◆ Exercise description
Say how many lines contain the word "recreates" and give no other text.

[Scene script records]
- - -

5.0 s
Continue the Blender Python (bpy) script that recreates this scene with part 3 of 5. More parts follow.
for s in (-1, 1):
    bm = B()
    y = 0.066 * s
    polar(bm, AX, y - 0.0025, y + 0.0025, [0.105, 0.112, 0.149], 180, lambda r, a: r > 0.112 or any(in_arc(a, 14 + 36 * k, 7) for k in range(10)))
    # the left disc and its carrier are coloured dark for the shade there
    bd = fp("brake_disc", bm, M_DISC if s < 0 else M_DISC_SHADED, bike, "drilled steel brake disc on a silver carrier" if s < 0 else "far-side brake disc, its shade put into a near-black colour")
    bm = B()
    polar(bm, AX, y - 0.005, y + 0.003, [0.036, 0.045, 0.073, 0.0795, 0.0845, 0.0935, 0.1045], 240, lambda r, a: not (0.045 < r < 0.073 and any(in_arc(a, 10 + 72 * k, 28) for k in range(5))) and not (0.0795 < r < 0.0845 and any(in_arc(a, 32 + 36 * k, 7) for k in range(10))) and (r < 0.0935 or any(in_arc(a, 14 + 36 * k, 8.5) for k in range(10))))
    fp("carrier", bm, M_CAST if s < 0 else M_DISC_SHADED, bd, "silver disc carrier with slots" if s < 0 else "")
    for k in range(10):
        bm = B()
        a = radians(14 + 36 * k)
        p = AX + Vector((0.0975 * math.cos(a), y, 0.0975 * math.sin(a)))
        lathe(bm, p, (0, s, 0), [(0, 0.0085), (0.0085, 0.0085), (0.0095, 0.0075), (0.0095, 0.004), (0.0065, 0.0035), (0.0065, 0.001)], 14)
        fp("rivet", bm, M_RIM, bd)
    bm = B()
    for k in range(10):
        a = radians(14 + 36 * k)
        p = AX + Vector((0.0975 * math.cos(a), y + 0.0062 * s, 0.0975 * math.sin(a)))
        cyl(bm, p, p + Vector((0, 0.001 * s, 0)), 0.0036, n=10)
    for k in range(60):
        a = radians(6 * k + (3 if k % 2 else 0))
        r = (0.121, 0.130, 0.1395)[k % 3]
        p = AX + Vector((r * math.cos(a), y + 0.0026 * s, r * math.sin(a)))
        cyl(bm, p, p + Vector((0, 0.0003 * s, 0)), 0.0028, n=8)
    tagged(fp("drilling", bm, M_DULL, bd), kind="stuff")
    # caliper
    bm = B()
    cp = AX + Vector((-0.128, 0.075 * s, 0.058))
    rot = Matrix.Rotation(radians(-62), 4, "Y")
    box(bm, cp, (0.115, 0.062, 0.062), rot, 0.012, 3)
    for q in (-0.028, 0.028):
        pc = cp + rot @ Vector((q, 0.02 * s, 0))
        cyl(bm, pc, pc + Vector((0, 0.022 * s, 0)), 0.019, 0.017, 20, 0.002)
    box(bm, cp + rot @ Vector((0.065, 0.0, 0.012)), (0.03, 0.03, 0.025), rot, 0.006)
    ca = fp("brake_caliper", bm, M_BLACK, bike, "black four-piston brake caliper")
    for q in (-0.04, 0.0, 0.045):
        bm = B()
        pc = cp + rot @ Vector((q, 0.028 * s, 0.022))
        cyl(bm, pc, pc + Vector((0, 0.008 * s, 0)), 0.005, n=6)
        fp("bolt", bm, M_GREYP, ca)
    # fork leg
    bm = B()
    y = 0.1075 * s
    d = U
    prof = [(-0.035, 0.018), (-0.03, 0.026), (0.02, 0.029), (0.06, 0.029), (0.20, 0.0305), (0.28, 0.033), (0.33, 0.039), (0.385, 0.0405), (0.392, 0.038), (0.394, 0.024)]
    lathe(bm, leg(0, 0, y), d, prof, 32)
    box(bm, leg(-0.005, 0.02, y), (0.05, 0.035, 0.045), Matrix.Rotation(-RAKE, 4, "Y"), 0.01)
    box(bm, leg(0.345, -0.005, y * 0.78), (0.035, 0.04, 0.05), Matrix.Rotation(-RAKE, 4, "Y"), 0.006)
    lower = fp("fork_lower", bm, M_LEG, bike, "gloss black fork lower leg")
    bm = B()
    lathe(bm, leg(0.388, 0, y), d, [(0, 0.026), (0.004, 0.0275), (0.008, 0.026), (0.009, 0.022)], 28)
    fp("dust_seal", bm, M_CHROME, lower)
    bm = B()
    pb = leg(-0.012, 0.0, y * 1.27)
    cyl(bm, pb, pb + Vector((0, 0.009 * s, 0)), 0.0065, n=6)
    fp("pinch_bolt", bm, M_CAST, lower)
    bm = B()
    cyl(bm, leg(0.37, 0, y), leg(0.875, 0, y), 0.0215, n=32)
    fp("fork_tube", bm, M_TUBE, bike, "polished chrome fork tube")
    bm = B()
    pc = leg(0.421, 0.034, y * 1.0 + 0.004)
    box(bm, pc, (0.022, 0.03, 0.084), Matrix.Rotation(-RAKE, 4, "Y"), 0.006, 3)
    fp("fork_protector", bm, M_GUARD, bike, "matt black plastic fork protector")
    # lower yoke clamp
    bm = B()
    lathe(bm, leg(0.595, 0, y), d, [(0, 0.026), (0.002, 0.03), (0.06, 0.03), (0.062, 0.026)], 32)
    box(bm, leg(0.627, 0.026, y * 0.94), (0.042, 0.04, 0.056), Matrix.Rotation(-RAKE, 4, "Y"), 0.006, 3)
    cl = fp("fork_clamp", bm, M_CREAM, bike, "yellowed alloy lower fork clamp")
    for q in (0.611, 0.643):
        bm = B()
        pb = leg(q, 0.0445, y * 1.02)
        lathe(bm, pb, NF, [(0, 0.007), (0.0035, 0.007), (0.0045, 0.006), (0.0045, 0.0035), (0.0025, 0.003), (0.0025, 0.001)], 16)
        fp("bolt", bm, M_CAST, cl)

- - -

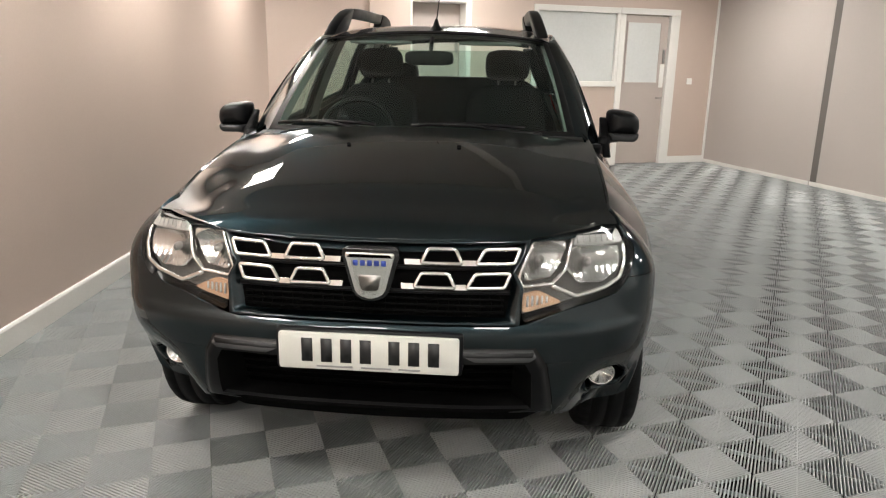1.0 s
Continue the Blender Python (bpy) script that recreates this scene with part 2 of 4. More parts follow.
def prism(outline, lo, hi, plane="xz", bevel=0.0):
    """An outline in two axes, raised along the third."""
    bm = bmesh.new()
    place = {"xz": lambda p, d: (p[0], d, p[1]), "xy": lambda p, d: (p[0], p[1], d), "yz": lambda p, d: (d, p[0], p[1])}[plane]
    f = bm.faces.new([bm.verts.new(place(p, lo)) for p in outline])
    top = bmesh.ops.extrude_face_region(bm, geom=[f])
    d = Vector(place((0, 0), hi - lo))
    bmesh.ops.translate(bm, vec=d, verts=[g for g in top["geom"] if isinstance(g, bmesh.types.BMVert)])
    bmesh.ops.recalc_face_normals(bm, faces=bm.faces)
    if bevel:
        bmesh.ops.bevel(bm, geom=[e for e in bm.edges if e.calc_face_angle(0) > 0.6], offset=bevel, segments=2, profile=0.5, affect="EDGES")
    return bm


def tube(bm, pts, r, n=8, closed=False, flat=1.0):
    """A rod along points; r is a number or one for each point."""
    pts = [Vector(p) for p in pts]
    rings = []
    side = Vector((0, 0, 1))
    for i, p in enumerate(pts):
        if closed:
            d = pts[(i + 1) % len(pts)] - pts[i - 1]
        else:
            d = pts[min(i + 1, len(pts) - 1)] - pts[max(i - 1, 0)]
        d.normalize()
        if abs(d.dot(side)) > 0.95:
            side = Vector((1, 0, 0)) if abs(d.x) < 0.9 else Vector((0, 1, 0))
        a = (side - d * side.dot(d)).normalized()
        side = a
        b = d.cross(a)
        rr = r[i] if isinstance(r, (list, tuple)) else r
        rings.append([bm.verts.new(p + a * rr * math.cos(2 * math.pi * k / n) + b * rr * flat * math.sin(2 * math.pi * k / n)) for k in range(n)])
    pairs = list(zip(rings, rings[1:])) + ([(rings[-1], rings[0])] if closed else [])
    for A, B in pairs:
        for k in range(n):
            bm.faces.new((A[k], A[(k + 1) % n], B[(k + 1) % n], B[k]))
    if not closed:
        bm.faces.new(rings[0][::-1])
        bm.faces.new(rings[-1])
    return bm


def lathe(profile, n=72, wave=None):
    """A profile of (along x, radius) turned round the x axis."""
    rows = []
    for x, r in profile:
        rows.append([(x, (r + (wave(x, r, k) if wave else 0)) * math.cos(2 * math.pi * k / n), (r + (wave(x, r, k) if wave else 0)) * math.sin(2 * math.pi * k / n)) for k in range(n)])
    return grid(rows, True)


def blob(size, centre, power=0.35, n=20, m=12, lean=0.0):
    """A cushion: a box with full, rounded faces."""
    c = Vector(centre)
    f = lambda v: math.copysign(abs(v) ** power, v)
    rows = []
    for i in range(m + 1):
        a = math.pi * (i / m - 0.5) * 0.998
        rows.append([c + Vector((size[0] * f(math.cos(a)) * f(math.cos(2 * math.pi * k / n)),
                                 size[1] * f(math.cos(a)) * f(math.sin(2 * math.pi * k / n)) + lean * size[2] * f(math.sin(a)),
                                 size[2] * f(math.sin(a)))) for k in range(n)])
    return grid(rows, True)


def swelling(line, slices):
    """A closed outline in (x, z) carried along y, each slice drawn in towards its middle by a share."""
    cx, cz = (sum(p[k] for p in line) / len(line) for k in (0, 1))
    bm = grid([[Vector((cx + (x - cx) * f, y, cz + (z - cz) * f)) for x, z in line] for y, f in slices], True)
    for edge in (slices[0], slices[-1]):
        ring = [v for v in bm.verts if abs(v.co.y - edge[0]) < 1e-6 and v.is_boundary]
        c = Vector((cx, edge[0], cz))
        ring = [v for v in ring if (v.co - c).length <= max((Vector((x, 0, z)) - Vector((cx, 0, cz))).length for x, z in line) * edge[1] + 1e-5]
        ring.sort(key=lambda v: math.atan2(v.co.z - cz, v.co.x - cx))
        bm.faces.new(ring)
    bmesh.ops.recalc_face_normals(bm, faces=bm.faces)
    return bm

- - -

◆ Exercise answer
2